D樂段可以分為兩個部分,第一部分由角色演唱出詠嘆調的音樂主題,第二部分,則由樂隊演奏音樂主題,人物進行宣敘性的情感表達。通過分析,我們可以看出D樂段主要有三個層次構成,除了聲樂聲部的旋律進行之外,還包括固定音型伴奏與低音聲部產生的不同的旋律線條與其交織共同推動音樂發展。雖然這一樂段也是人物情感抒發的部分,但與C樂段不同的是,這一樂段的旋律,在情感抒發的基礎上對旋律的節奏和音高做了處理,使旋律更為接近說話時自然的節奏和語調,是在抒情的部分加入了一定的宣敘成分。

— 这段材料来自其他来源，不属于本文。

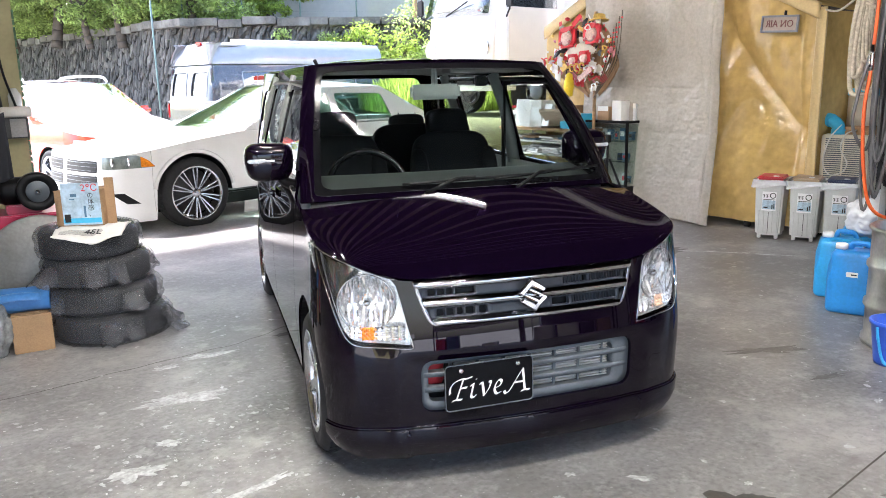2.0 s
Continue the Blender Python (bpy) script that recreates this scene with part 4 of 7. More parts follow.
# ---------------------------------------------------------------- the other vehicles
def simple_car(name, label, at, turn, B, seam, cowl, wtop, rtop, rbase, windows, wheels, paint, roof_paint=None, pane=PANE, hood_bulge=0.03, roof_bulge=0.05, low=0.18, spokes=(10, True), hood_paint=None):
    """A car from its skin: nose, sides with wheel arches, hood, pillars with windows, roof and tail. Heights along the seam between hood and skin are (y, z)."""
    car = thing(name, label, "car", at, turn)
    sy, L = B.at_y, B.length
    roof_paint = roof_paint or paint
    yf, yr, r, xs = wheels
    zb = cowl[1]
    sh = lambda s: float(np.interp(B(abs(s), 0.5)[1], [p[0] for p in seam], [p[1] for p in seam]))

    def arch(yc):
        k = r * 1.13
        return [(sy(yc) + k * math.cos(a), r + k * math.sin(a)) for a in np.linspace(math.pi, 0, 18)]
    af, ar = arch(yf), arch(yr)
    sf = af[0][0] - 0.03
    nose = [(-sf, low), (sf, low)] + [(s, sh(s)) for s in np.linspace(sf, -sf, 40)]
    body = part("nose", panel(B, nose, step=0.06, flange=0.02), paint, car)
    for sg in (1, -1):
        flip = (lambda q: q) if sg > 0 else mirror_poly
        se = sy(B.q[-1, 1] - 0.35)
        side = [(sf + 0.004, low)] + [p for p in af if p[1] > low] + [p for p in ar if p[1] > low] + [(se, low), (se, zb)] + [(s, sh(s) if B(s, 0.5)[1] < cowl[0] else zb) for s in np.linspace(se, sf + 0.004, 30)]
        part("side_panel", panel(B, flip(side), step=0.07, flange=0.02), paint, car)
        up = [(sy(cowl[0]), zb + 0.003), (sy(rbase[0]), max(zb, rbase[1]) + 0.003), (sy(rtop[0]), rtop[1]), (sy(wtop[0]), wtop[1])]
        ws = [rounded([(sy(y), z) for y, z in w], 0.05) for w in windows]
        part("pillar_panel", panel(B, flip(up), [flip(w) for w in ws], step=0.07, flange=0.02), roof_paint if roof_paint is not paint and not windows else paint, car)
        for w in ws:
            part("window", panel(B, flip(w), step=0.09, flange=0, lift=-0.01), pane, car)
        for y in (yf, yr):
            aa = arch(y)
            well = bmesh.new()
            a_ = [well.verts.new(tuple(c * k for c, k in zip(B(sg * s, z), (0.99, 1, 1)))) for s, z in aa]
            b_ = [well.verts.new(tuple(c * k for c, k in zip(B(sg * s, z), (0.6, 1, 1)))) for s, z in aa]
            for i in range(len(aa) - 1):
                well.faces.new((a_[i], a_[i + 1], b_[i + 1], b_[i]))
            well.faces.new(b_)
            part("wheel_well", well, BLACK_PLASTIC, car)
    se = sy(B.q[-1, 1] - 0.35)
    tz = max(zb, rbase[1])
    part("tail", panel(lambda s, z: B(s, z) if s <= L else B(-(2 * L - s), z), [(se + 0.004, low), (2 * L - se - 0.004, low), (2 * L - se - 0.004, zb), (se + 0.004, zb)], step=0.08, flange=0.02), paint, car)
    # hood
    nf = line([B(s, sh(s)) for s in np.linspace(-0.6 * sf, 0.6 * sf, 15)])
    sd = [B(s, sh(s)) for s in np.linspace(0.6 * sf, sy(cowl[0]), 14)]
    e = sd[-1]
    rear = line([(-e[0], e[1], e[2]), (-0.5 * e[0], e[1] - 0.13, e[2] + 0.02), (0, e[1] - 0.18, e[2] + 0.025), (0.5 * e[0], e[1] - 0.13, e[2] + 0.02), e])
    hf = coons(nf, rear, line([(-x, y, z) for x, y, z in sd]), line(sd))
    part("hood", grid(lambda a, b: (lambda p: (p[0], p[1], p[2] + hood_bulge * math.sin(math.pi * b ** 0.7) * (4 * a * (1 - a)) ** 0.6))(hf(a, b)), 30, 18), hood_paint or paint, car, smooth=True)
    # windscreen, roof, rear window
    wt = B(sy(wtop[0]), wtop[1])
    top = line([(-wt[0], wt[1], wt[2]), (-0.5 * wt[0], wt[1] - 0.10, wt[2] + 0.02), (0, wt[1] - 0.14, wt[2] + 0.03), (0.5 * wt[0], wt[1] - 0.10, wt[2] + 0.02), wt])
    part("windscreen", grid(lambda a, b: tuple(Vector(rear(a)) * (1 - b) + Vector(top(a)) * b), 16, 6), pane, car, smooth=True)
    rt = [B(s, wtop[1] + (rtop[1] - wtop[1]) * k) for k, s in zip(np.linspace(0, 1, 8), np.linspace(sy(wtop[0]), sy(rtop[0]), 8))]
    re = rt[-1]
    rtl = line([(-re[0], re[1], re[2]), (0, re[1] + 0.06, re[2] + 0.02), re])
    rf = coons(top, rtl, line([(-x, y, z) for x, y, z in rt]), line(rt))
    part("roof", grid(lambda a, b: (lambda p: (p[0], p[1], p[2] + roof_bulge * (4 * a * (1 - a)) ** 0.6 * math.sin(math.pi * (0.08 + 0.85 * b))))(rf(a, b)), 20, 16), roof_paint, car, smooth=True)
    rb = B(sy(rbase[0]), tz)
    rbl = line([(-rb[0], rb[1], rb[2]), (0, rb[1] + 0.08, rb[2]), rb])
    part("rear_window", grid(lambda a, b: tuple(Vector(rtl(a)) * (1 - b) + Vector(rbl(a)) * b), 12, 4), pane, car, smooth=True)
    tl = [B(s, zb) if s <= L else B(-(2 * L - s), zb) for s in np.linspace(se, 2 * L - se, 9)]
    tl = sorted(tl, key=lambda p: p[0])
    part("deck", grid(lambda a, b: tuple(Vector(rbl(a)) * (1 - b) + Vector(line(tl)(a)) * b), 12, 4), paint, car, smooth=True)
    part("underbody", boxes((0, (yf + yr) / 2, low + 0.08, xs * 1.3, yr - yf + 1.2, 0.14), bevel=0.02), BLACK_PLASTIC, car)
    part("cabin", boxes((0, cowl[0] + 1.0, zb - 0.22, xs * 1.5, 1.8, 0.3), (0, cowl[0] + 1.2, zb + 0.08, xs * 1.2, 0.2, 0.5), bevel=0.05), SEAT_CLOTH, car)
    w = alloy_wheel(car, r, 0.235, r * 0.745, spokes[0], spokes[1])
    place_wheels(car, w, xs, yf, yr, r)
    return car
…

這非常具有詠敘調的特點,但與傳統詠敘調所不同的是,D樂段將聲樂部分的旋律進行再次重復,加強其句式感,使這一樂段成為平穩、具有對稱結構的樂段。在旋律的創作部分融入了詠敘調的創作手法,在詠嘆中加入宣敘性抑或在宣敘中加入抒情性,使得音樂的表現形式在歌劇中能夠更好地表達戲劇的意圖,表達出歌劇的邏輯。
(二)重唱的聲部與層次
重唱是指兩個或兩個以上的演唱者,按照曲譜中的各個聲部,進行多人演唱的表演形式。在歌劇中,除了音樂層面的功能意義之外,重唱中每一個聲部還擔任扮演與刻畫劇中角色這一戲劇功能。通過多個角色的演唱,將角色間相同或不同的觀點、情感進行闡述、抒發,從而形成兩個及兩個以上聲部間互動的歌唱性段落,是為歌劇中的重唱。歌劇中的重唱,是因戲劇需求發展而來的必然產物。歌劇發展的主要推動力是戲劇沖突,而戲劇沖突則是戲劇中人與人之間的矛盾關系,發展—激化—解決的過程。因此,重唱則是表現多個人物間關系最為合適的表現形式。在重唱中,同樣是以“說唱”式的宣敘性段落來進行劇情陳述以及角色間一致或對立觀點的交流或對抗;以情感宣泄的抒情性詠嘆調來抒發人物間相同或不同的情感。
重唱使得“歌劇的音樂具有一定程度的交響化的意義”②,因此重唱所表達的是更為豐富、立體的人物關系以及人物情感。歌劇的重唱中,會根據不同的唱詞創作出多個聲部的旋律線條進行交織,若要同時聽清每一個聲部所表達的唱詞是很困難的,因此作曲家會通過一些創作手法來使得歌聲清晰地被聽眾所接收。歌劇《大漢蘇武》中,在重唱之前,作曲家先會安排一些獨唱段落讓人物進行單獨的敘述,隨后逐漸發展為多聲部交織的重唱,且重唱的伴奏織體不像獨唱那樣,會添加一些相對完整、獨立的樂思與歌唱聲部呼應,豐富獨唱段落的層次,因為多聲部、多層次是重唱本身就具有的特點,因此如何使得重唱中的多個聲部、層次可以清晰地表達則尤為重要(除非作曲家想要表現非清晰的場景)。
在歌劇《大漢蘇武》中,除了精心創作的唱段之外,在音樂對于戲劇的結構作用、對人物的性格描繪、以及對場面的描繪等方面也頗為用心。作曲家運用西方歌劇體裁,結合民族文化,不使二者相沖的同時體現出中國歌劇的國際面貌,并且在音樂中兼顧了“作為導演要將戲立在舞臺上所需要的核心唱段和核心場面”,為二度創作留出空間,使得劇本和音樂中想要表現出的場面最大限度地在舞臺上表現出來。雖然采用了古老的故事題材,但運用了當代的意識與觀念,使其更為符合當代觀眾的審美,并體現出創作者們對于這部歌劇“厚重而不沉重,古樸而不陳舊”的藝術定位。